Ensuite, sur le fond, je ne peux que louer les forces du film retrouvées dans les intentions qu'il affiche. Le film est ambitieux, généreux, dense et se propose de développer des thèmes intelligents, dans une atmosphère sombre et mature. c'est un film qui a des parti-pris et qui prend des risques. A la différence d’un film Marvel qui « aborde » telle ou telle thématique, BvS fait partie de ces films (Comme Watchmen, Joker) qui se « centrent » sur des réflexions. Alors que le Civil War va aborder les grandes questiosn pendant 10 minutes puis bifurquer vers une intrigue plus « intime » et personnelle, ce BvS va rester droit dans ses bottes du début à la fin (Nota : dans les deux cas, les choix sont respectables).
Ce film remettra sans cesse au centre du sujet les questions de la place du super-héro dans la société, de la corruption nécessaire (ou pas) du pouvoir, du maniement de l’opinion ou encore du divin. La version longue permet de mieux comprendre aussi les motivations des personnages et comment les évènements du scénario s’articulent.
Et tout ceci servi par l’esthétique de Snyder aux petits oignons et une bande originale efficace. Il faut aussi un combat final dantesque face à un des adversaires les plus forts d’un film de super héro (sans doute avec Thanos).
Cependant, le film souffre également de scories qui l’empêchent de faire partie d’un top 10 de films de super héros et encore moins d’être considéré comme un chef d’œuvre.
D’abord, le gros problème tient du fait que Snyder est certainement un grand réalisateur, mais il est beaucoup moins doué à l’écriture. On retrouve un peu les mêmes failles que Man of Steel (sans la scène du chien heureusement). L’écriture se montre défaillante à tous les niveaux : le scénario, certains personnages, leurs relations. Le tout reste confus avec quelques arcs qui ne mènent pas à grand-chose (celui de Loïs notamment). Des interrogations demeurent sur la crédibilité des manipulations de Luthor. Mais plus grave encore, on ne croit pas en des choses essentielles du film : l’affrontement entre les deux héros, les intentions de Luthor lors de la création de Doomsday. En outre, à l’instar de Man Of Steel, on a l’impression que les idées ne sont pas très claires derrière certaines thématiques (notamment la religion). Certains ont trouvé une explication derrière le fameux « Marta », mais, comme le reste, on ne peut pas dire que ce soit limpide. Or, je pense que les meilleurs films ont pour eux d’être relativement fluides et clairs à tous les niveaux (sauf la fin de 2001 l’Odyssée de l’espace !!!).

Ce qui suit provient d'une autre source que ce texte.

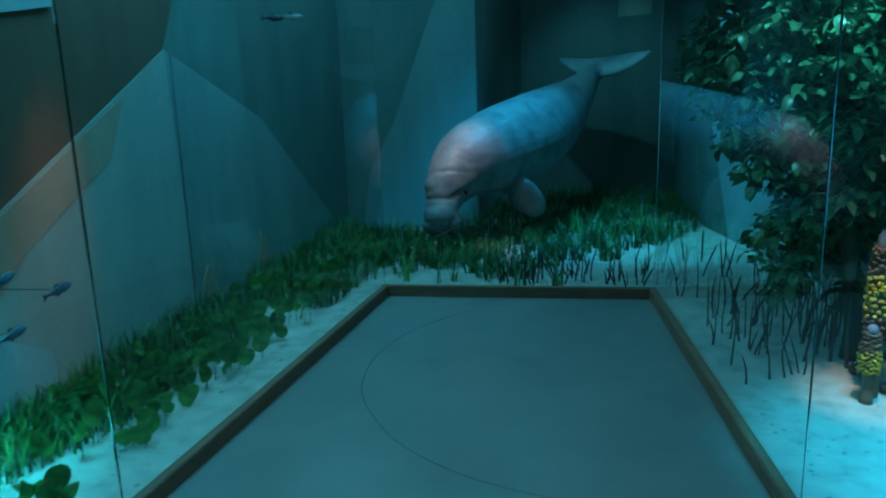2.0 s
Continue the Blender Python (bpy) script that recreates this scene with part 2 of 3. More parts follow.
def tube(bm, pts, radii, seg=8, flat=1.0, up=Vector((0, 0, 1)), mi=0, cap=True):
    """Sweeps a ring along pts; flat squashes it along its upper axis."""
    pts = [Vector(p) for p in pts]
    rings = []
    side0 = None
    for i, p in enumerate(pts):
        d = (pts[min(i + 1, len(pts) - 1)] - pts[max(i - 1, 0)]).normalized()
        side = d.cross(up)
        if side.length < 1e-3:
            side = d.cross(Vector((1, 0, 0)))
        side.normalize()
        if side0 and side.dot(side0) < 0:
            side = -side
        side0 = side
        u = side.cross(d).normalized()
        r = radii[i]
        ra, rb = (r if isinstance(r, tuple) else (r, r * flat))
        rings.append([bm.verts.new(p + side * ra * math.cos(2 * math.pi * k / seg) + u * rb * math.sin(2 * math.pi * k / seg)) for k in range(seg)])
    for a, b in zip(rings, rings[1:]):
        for k in range(seg):
            f = bm.faces.new((a[k], a[(k + 1) % seg], b[(k + 1) % seg], b[k]))
            f.material_index = mi
    if cap:
        bm.faces.new(rings[0][::-1]).material_index = mi
        bm.faces.new(rings[-1]).material_index = mi
    return rings


def blob(bm, centre, size, rough=0.15, sub=2, seed=0, mi=0):
    """An uneven lump."""
    g = bmesh.ops.create_icosphere(bm, subdivisions=sub, radius=1.0)
    for v in g["verts"]:
        k = 1 + rough * noise.noise(v.co * 1.7 + Vector((seed * 3.1, seed, 0)))
        v.co = Vector(centre) + Vector((v.co.x * size[0], v.co.y * size[1], v.co.z * size[2])) * k
        for f in v.link_faces:
            f.material_index = mi


def bez(a, b, c, n):
    a, b, c = Vector(a), Vector(b), Vector(c)
    return [a * (1 - t) ** 2 + b * 2 * t * (1 - t) + c * t * t for t in [i / (n - 1) for i in range(n)]]


# ---- plan ----
LSLOPE, RSLOPE = 0.112, -0.082  # the aisle narrows towards its end
YBACK, YRIGHT = -7.6, -3.42


def left_x(y):
    return LSLOPE * y


def right_x(y):
    return 1.75 + RSLOPE * y


KW, KH = 0.05, 0.073
CEIL = 3.0


def sand_z(x, y):
    p = Vector((x, y, 0))
    d = min(1.0, max(0.0, abs(noise.noise(p * 0.6))))
    return 0.028 + 0.016 * noise.noise(p * 1.7) + 0.008 * noise.noise(p * 6.0) + 0.012 * d


rng = random.Random(7)

# ---- setting: floor, sand, walls, ceiling ----
bm = slab([(left_x(YBACK), YBACK, 0), (2.6, YBACK, 0), (2.6, YRIGHT, 0), (right_x(YRIGHT), YRIGHT, 0), (right_x(0), 0, 0), (left_x(0), 0, 0)], 0.1)
floor = thing("floor", bm, M_FLOOR, "grey polished concrete floor of the viewing aisle", "floor", kind="structure")

# the round joint cut into the floor
bm = bmesh.new()
ring = []
for i in range(61):
    a = radians(118 + 172 * i / 60)
    w = 0.0032 + 0.0012 * noise.noise(Vector((i * 0.4, 0, 0)))
    c = Vector((1.43, -1.26, 0.0012))
    e = Vector((math.cos(a), math.sin(a), 0))
    k = 1.26 + 0.012 * noise.noise(Vector((i * 0.17, 3, 0)))
    ring.append((bm.verts.new(c + e * (k - w)), bm.verts.new(c + e * (k + w))))
for a, b in zip(ring, ring[1:]):
    bm.faces.new((a[0], a[1], b[1], b[0]))
part("floor_joint", bm, M_LINE, floor, "thin dark curved line in the floor")

STEP = 0.04
nx, ny = int(5.4 / STEP), int(11.9 / STEP)
verts, index, faces = [], {}, []
for j in range(ny + 1):
    for i in range(nx + 1):
        x, y = -1.95 + i * STEP, YBACK + j * STEP
        index[i, j] = len(verts)
        verts.append((x, y, sand_z(x, y)))
for j in range(ny):
    for i in range(nx):
        x, y = -1.95 + (i + 0.5) * STEP, YBACK + (j + 0.5) * STEP
        if (left_x(y) - 0.025 < x < right_x(y) + 0.025 and y < 0.025) or (y < YRIGHT and x > 0):
            continue
        faces.append((index[i, j], index[i + 1, j], index[i + 1, j + 1], index[i, j + 1]))
me = bpy.data.meshes.new("sand")
me.from_pydata(verts, [], faces)
me.materials.append(M_SAND)
smooth(me)
sand = tagged(new("sand", me), "rippled white sand bed of the displays", "sand", kind="structure")


def wall(name, a, b, base, label, facets=(), s0=0.0, s1=None):
    """A wall over the plan line a-b, with painted facets set proud of it; facets: (material, [(s, z), ...])."""
    a, b = Vector((*a, 0)), Vector((*b, 0))
    d = (b - a).normalized()
    n = Vector((d.y, -d.x, 0))  # to the room, which lies on the line's right side
    s1 = (b - a).length if s1 is None else s1

    def at(s, z, out=0.0):
        return a + d * s + Vector((0, 0, z)) + n * out
    ob = thing(name, slab([at(s0, -0.1), at(s1, -0.1), at(s1, CEIL), at(s0, CEIL)], 0.1), base, label, "wall", kind="structure")
    for i, (m, pts) in enumerate(facets):
        out = 0.004 + 0.0015 * i
        turn = sum(p[0] * q[1] - q[0] * p[1] for p, q in zip(pts, pts[1:] + pts[:1]))
        bm = slab([at(s, z, out) for s, z in (pts if turn > 0 else pts[::-1])], out + 0.004)
        part("facet", bm, m, ob)
    return ob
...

Ensuite, son handicap tient du fait qu’il fasse partie d’un DCEU. Or, le film devait développer batman (absence de film solo Batman préalable : erreur n°2 de la Warner à ce stade) et devait ajouter la justice league, Wonder Woman et préparer encore l’avenir par quelques visions du futurs (dont aura peut être jamais d’explication…erreur n°3).
BvS pouvait vraiment devenir un film fantastique, mais au final il a pris toutes ses qualités de forme et ses intentions de fond, pour s’égarer.
Le pire est que son importance sera capitale pour la suite : la Warner va « cadrer » Justice League sur son ton et dans sa durée (erreurs n°4 et 5 de la Warner). Snyder va partir pour raisons personnelles (mais peut être pas seulement) et Whedon va rattraper comme il le peut, avant d’être cloué au pilori. Erreur n°6 de la Warner : absence de repport de justice League.
Le justice league sera un film très moyen et fera pour le coup, un bien pâle alter égo de l’Avengers de Whedon. Le DCEU va entrer dans des incertitudes, malgré l’excellent Wonder Woman et va alterner les films plus ou moins connectés (Aquaman/Shazzam) aux œuvres détachées (Joker).
Et j'en arrive finalement à la conclusion suivante: quelques soient les failles de ce Batman vs Superman, la Warner aurait du miser totalement sur la vision de Snyder et aller jusqu'au bout des choses. On aurait peut être eu une saga quelque peu confuse, mais qui sait si les prises de risques artistiques n'auraient pas fini par devenir (complètement) payantes sur plusieurs films.